We all engage in it, to some extent; it is all in the “extent”, however, that matters. The manufacturing of something which approaches the original; of pretending “as if”; they all constitute a simulation of sorts. Whether of an expensive handbag that is made in another country where labor is cheap and copy-catting is the norm; or merely a smile when you actually want to cry; or of the rote response to, “Hi. How are you doing?” — where we reflexively declare, “Fine, and how about you?” — when in fact you are not doing “fine” but instead are forced to simulate the required rhythm of normalcy.
Society requires the simulated life until life itself becomes too real such that it must crawl out from the cocoon of artificial existence. It is as if the metamorphosis from one form of existence into another must by force erupt, and that is the point when reality must by necessity force its being into existence.

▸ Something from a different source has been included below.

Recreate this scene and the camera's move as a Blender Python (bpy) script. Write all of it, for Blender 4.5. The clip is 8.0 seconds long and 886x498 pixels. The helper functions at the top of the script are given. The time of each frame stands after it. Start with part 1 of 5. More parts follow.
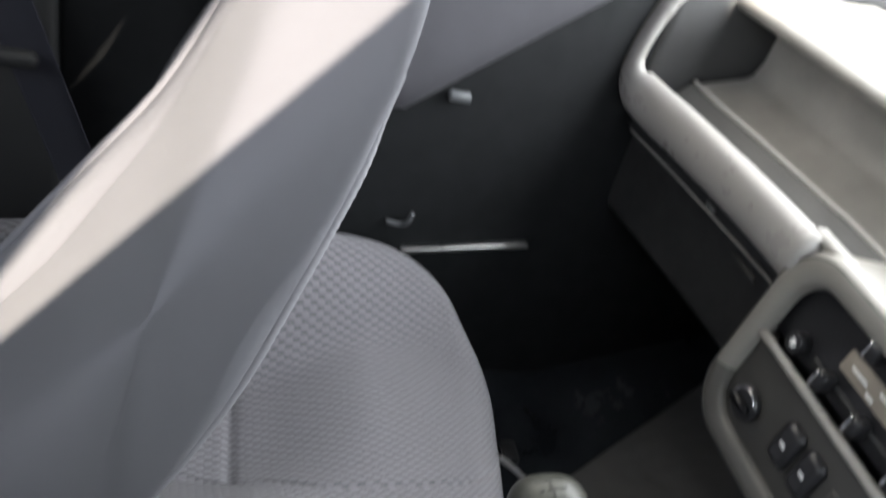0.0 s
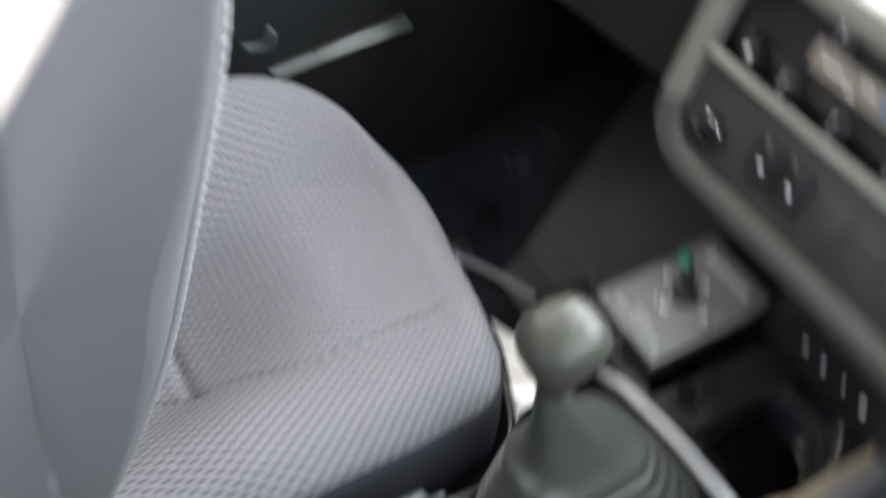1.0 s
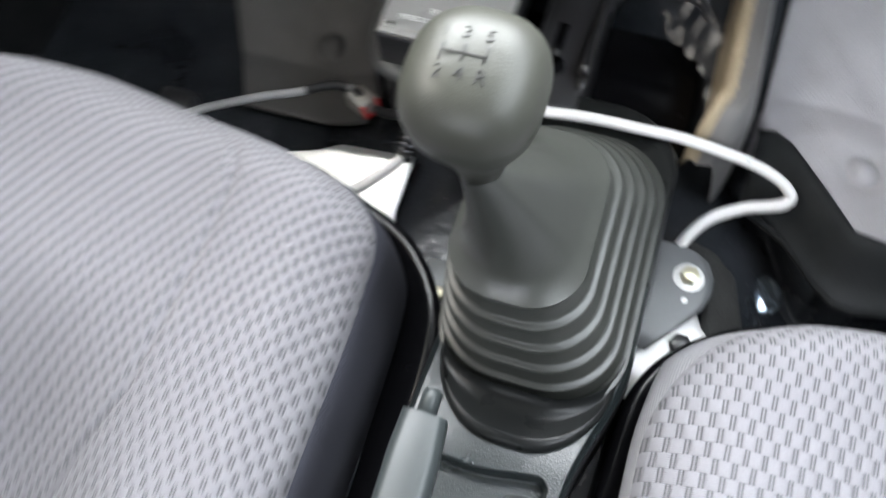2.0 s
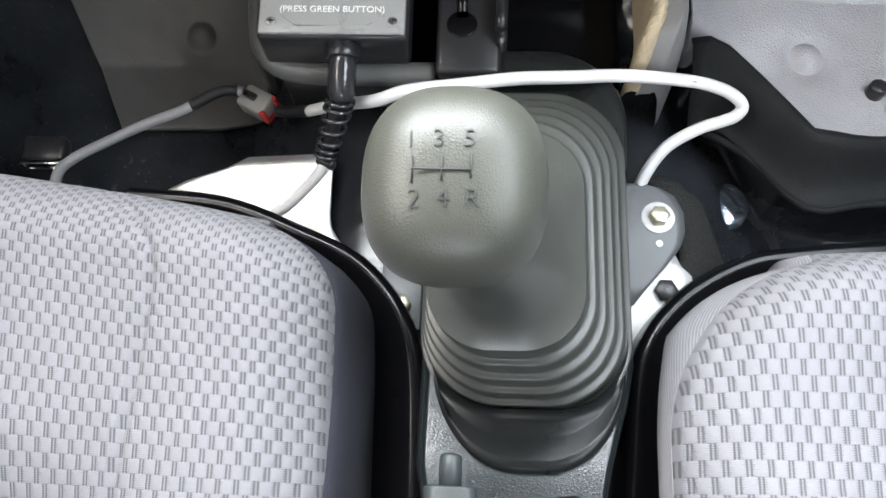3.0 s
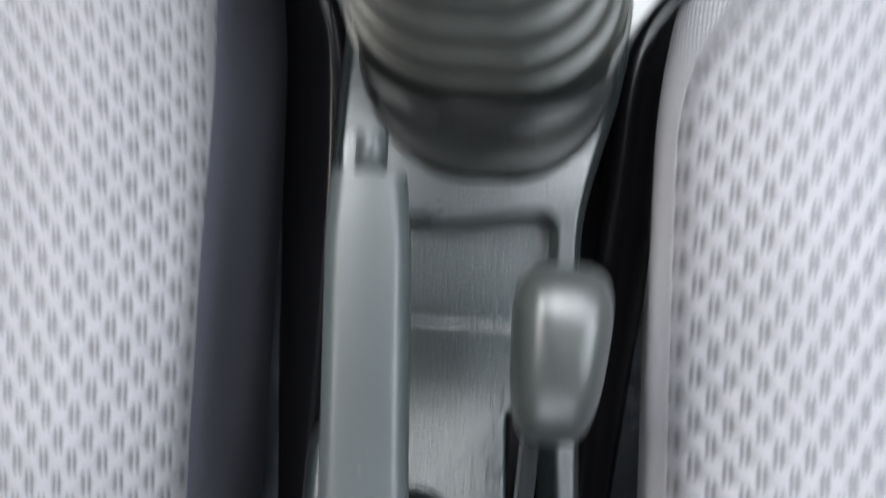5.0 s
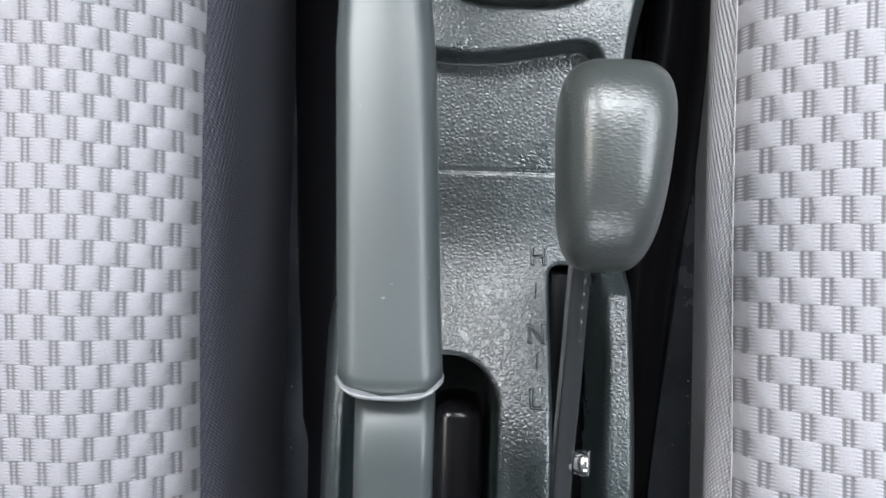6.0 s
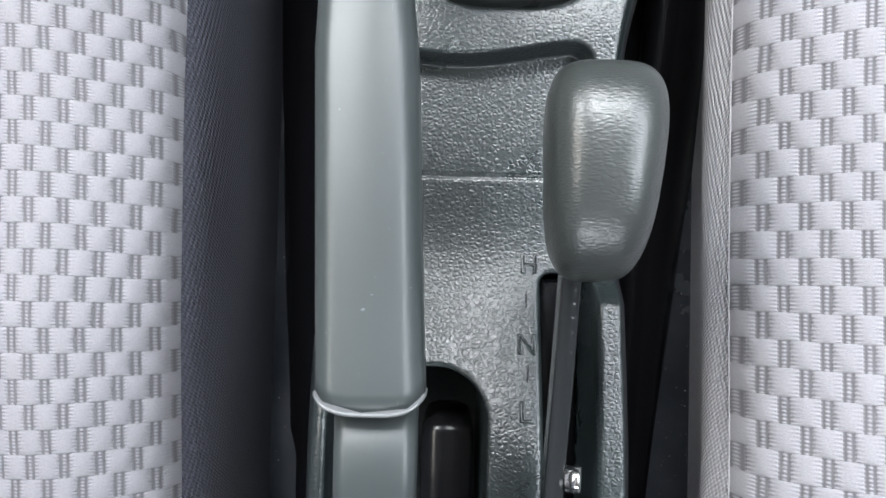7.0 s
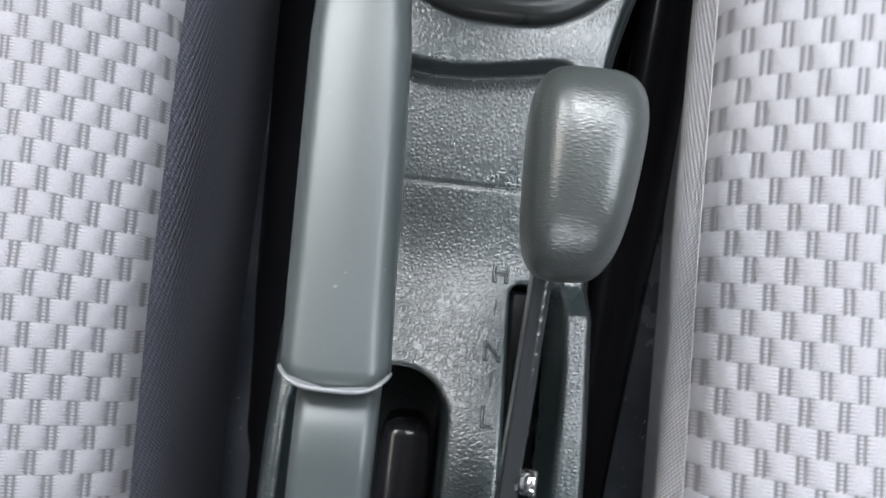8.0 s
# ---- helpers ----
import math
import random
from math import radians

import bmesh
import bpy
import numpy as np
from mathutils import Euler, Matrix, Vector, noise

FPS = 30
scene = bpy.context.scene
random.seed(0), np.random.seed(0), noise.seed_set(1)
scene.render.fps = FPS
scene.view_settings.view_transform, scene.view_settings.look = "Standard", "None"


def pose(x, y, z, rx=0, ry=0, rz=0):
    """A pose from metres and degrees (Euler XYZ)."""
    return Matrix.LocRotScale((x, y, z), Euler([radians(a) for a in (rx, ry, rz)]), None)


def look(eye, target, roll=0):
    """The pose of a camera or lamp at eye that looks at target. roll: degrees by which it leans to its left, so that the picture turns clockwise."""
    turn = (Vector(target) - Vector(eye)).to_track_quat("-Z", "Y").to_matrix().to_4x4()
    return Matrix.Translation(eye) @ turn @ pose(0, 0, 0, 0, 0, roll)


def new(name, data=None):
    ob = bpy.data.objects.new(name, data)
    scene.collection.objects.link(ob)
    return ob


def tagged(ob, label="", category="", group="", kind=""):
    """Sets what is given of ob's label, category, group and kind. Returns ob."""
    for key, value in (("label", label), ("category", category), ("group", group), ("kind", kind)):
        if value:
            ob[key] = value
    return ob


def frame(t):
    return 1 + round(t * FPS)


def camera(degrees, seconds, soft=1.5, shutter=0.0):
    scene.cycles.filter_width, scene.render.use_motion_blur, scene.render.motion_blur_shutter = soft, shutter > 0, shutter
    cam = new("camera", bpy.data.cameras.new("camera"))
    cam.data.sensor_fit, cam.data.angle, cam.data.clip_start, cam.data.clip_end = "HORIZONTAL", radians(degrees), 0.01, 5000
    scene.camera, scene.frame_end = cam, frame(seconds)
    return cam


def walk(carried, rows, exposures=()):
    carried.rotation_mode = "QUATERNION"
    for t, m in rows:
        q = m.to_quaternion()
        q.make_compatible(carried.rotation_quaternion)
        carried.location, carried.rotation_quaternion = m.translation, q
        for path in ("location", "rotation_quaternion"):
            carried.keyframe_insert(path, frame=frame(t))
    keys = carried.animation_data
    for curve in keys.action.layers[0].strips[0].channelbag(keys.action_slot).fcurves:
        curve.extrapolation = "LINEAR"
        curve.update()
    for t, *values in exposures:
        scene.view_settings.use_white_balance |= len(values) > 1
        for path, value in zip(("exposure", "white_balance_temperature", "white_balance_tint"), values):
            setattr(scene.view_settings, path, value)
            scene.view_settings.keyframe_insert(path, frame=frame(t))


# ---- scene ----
cam = camera(57.1, 8.0, 1.6, 1.0)
PATH = [
    (0, (0.339, -0.273, 0.883), (-1.188, 0.331, -0.259), 18.4),
    (0.5, (0.303, -0.294, 0.861), (-1.081, 0.412, -0.399), 16.9),
    (0.8, (0.272, -0.3, 0.839), (-1.009, 0.501, -0.472), 15.0),
    (1, (0.208, -0.257, 0.84), (-0.833, 0.531, -0.675), 9.8),
    (1.2, (0.196, -0.262, 0.801), (-0.712, 0.555, -0.783), 3.1),
    (1.5, (0.128, -0.239, 0.73), (-0.537, 0.562, -0.978), -2.2),
    (1.7, (0.096, -0.222, 0.683), (-0.42, 0.62, -1.056), -2.7),
    (2.8, (0.015, -0.092, 0.632), (-0.073, 0.553, -1.259), -6.0),
    (3, (0.013, -0.091, 0.632), (-0.064, 0.541, -1.264), -5.4),
    (3.5, (0.013, -0.087, 0.633), (-0.056, 0.529, -1.268), -5.5),
    (4, (0.012, -0.082, 0.628), (-0.051, 0.515, -1.28), -6.0),
    (4.5, (0.018, -0.098, 0.614), (-0.026, 0.394, -1.324), -3.9),
    (4.7, (0.009, -0.105, 0.559), (0.04, 0.229, -1.413), 7.9),
    (5, (0.024, -0.124, 0.489), (0.069, 0.049, -1.503), 17.8),
    (5.2, (0.018, -0.141, 0.476), (0.052, -0.072, -1.522), 27.7),
    (6.3, (0.029, -0.167, 0.442), (0.002, -0.086, -1.557), -16.7),
    (6.5, (0.03, -0.165, 0.44), (0.006, -0.077, -1.557), -13.5),
    (7, (0.03, -0.165, 0.439), (0.008, -0.079, -1.559), -12.9),
    (7.5, (0.032, -0.165, 0.436), (0.029, -0.093, -1.562), 0.3),
    (8, (0.03, -0.181, 0.441), (0.07, 0.023, -1.549), 17.3),
]
EXPOSURES = [(0.0, 1.73), (0.5, 2.12), (0.8, 2.24), (1.5, 2.58), (3.0, 2.98), (3.6, 2.94), (4.5, 2.76), (5.0, 2.74), (5.2, 2.95), (6.5, 2.95), (8.0, 2.92)]
walk(cam, [(t, look(eye, aim, roll)) for t, eye, aim, roll in PATH], EXPOSURES)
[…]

For Federal employees and U.S. Postal workers who suffer from a medical condition where, each day, a simulated existence must be lived because to do otherwise might mean that you may lose your job, consideration should be given to possibly filing for Federal Disability Retirement benefits under FERS, especially when the real life being lived — the pain and anguish from a medical condition — can no longer remain contained within the cocoon of a simulated life.
Federal Disability Retirement allows for a lifetime annuity that lets you focus upon your health, and thus circumvents the simulated life and instead allows you to be the “real” you, and not some manufactured form of a fake smile, a forced joy or an artificial existence.